# EXERCISE INPUT
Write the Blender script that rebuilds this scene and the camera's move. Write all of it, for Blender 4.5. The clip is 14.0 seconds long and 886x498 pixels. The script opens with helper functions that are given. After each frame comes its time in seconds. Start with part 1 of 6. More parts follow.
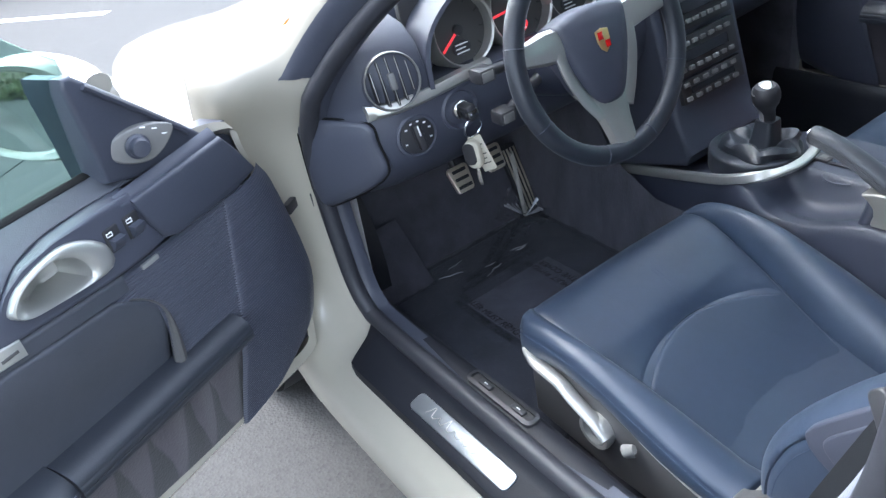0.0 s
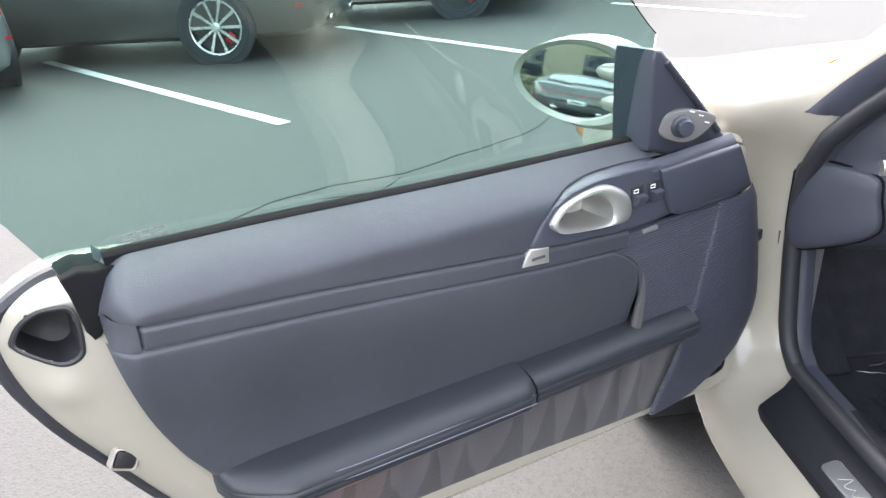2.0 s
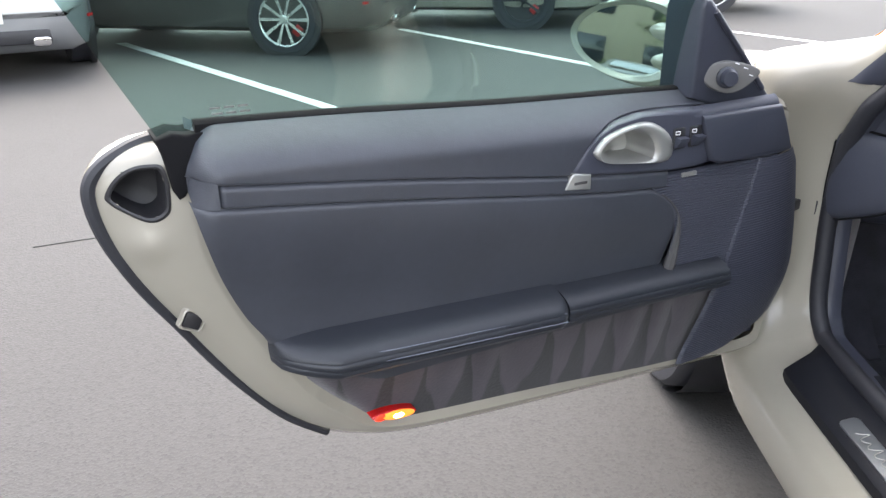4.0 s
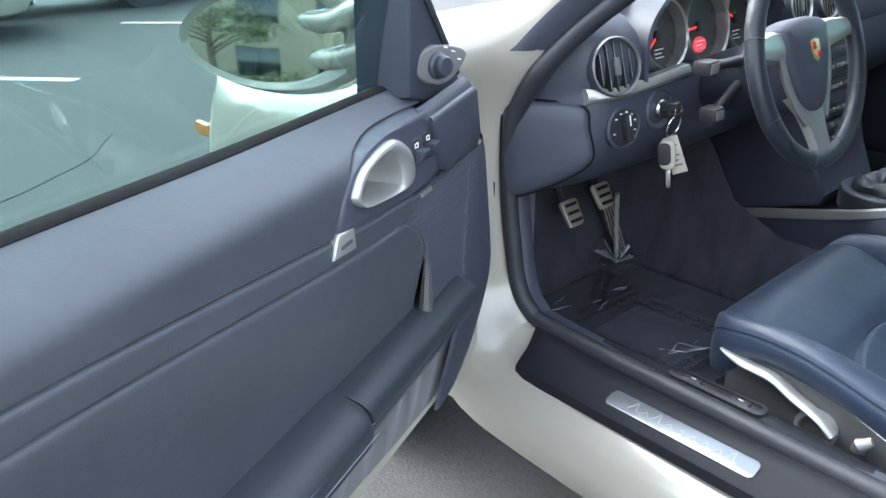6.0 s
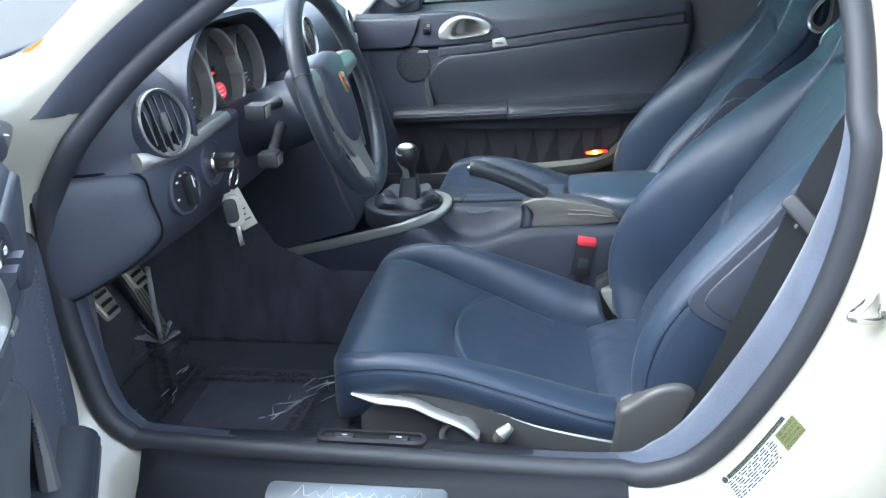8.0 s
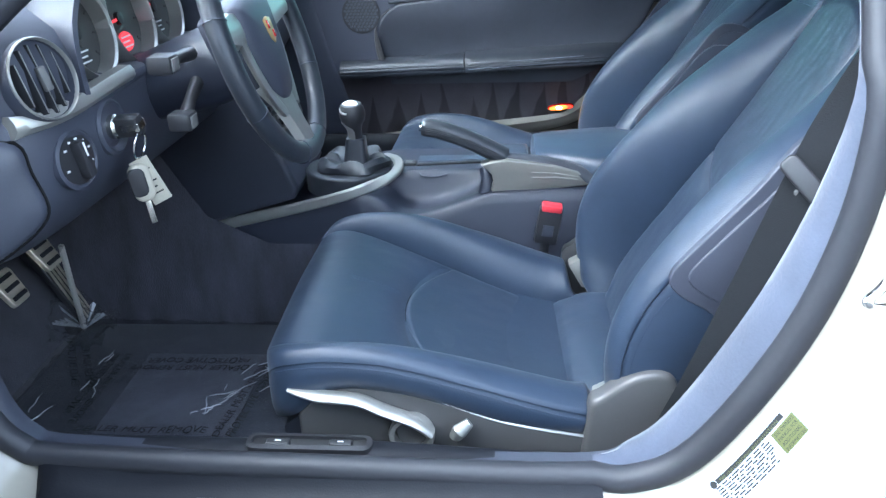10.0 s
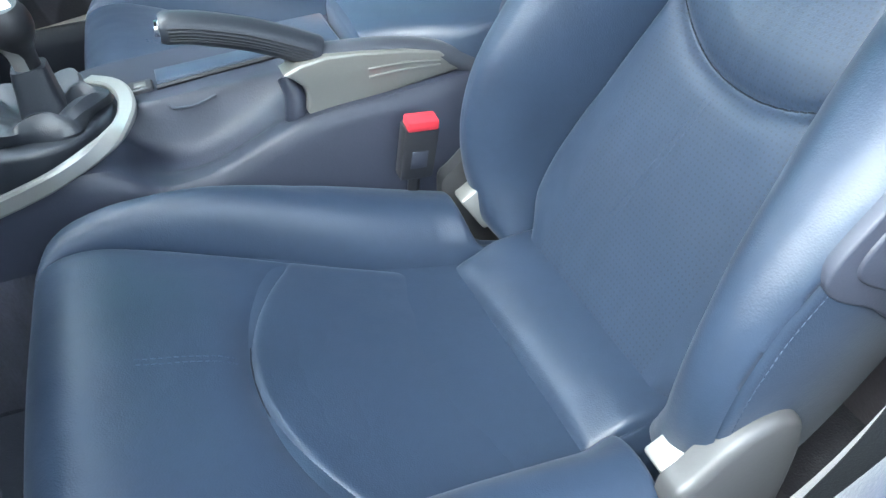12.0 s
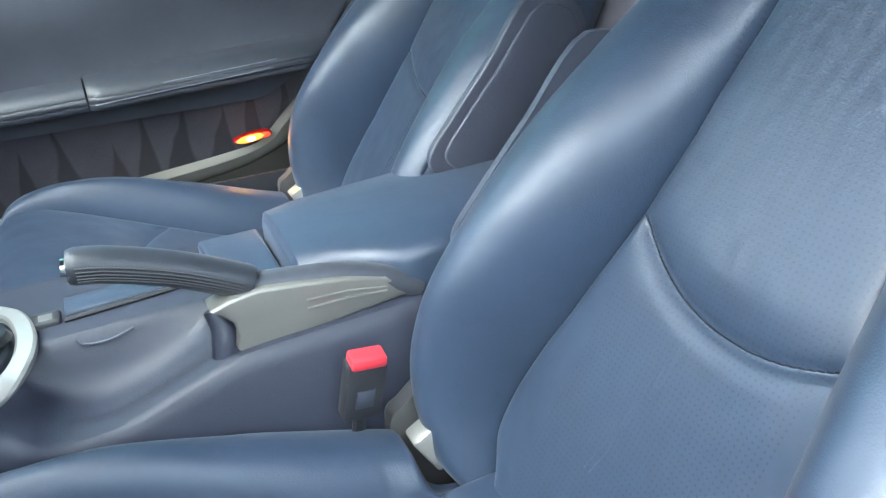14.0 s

--

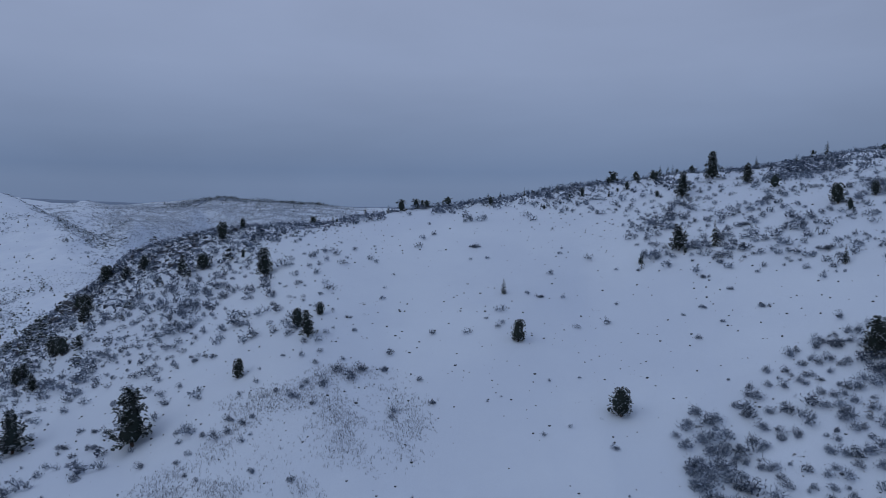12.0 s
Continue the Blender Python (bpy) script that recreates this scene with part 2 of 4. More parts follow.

# GIVEN INSTRUCTION
Determine the count of lines in the data above with the string "follow" in them, and give that count alone.

# RESULT OF THIS TASK
2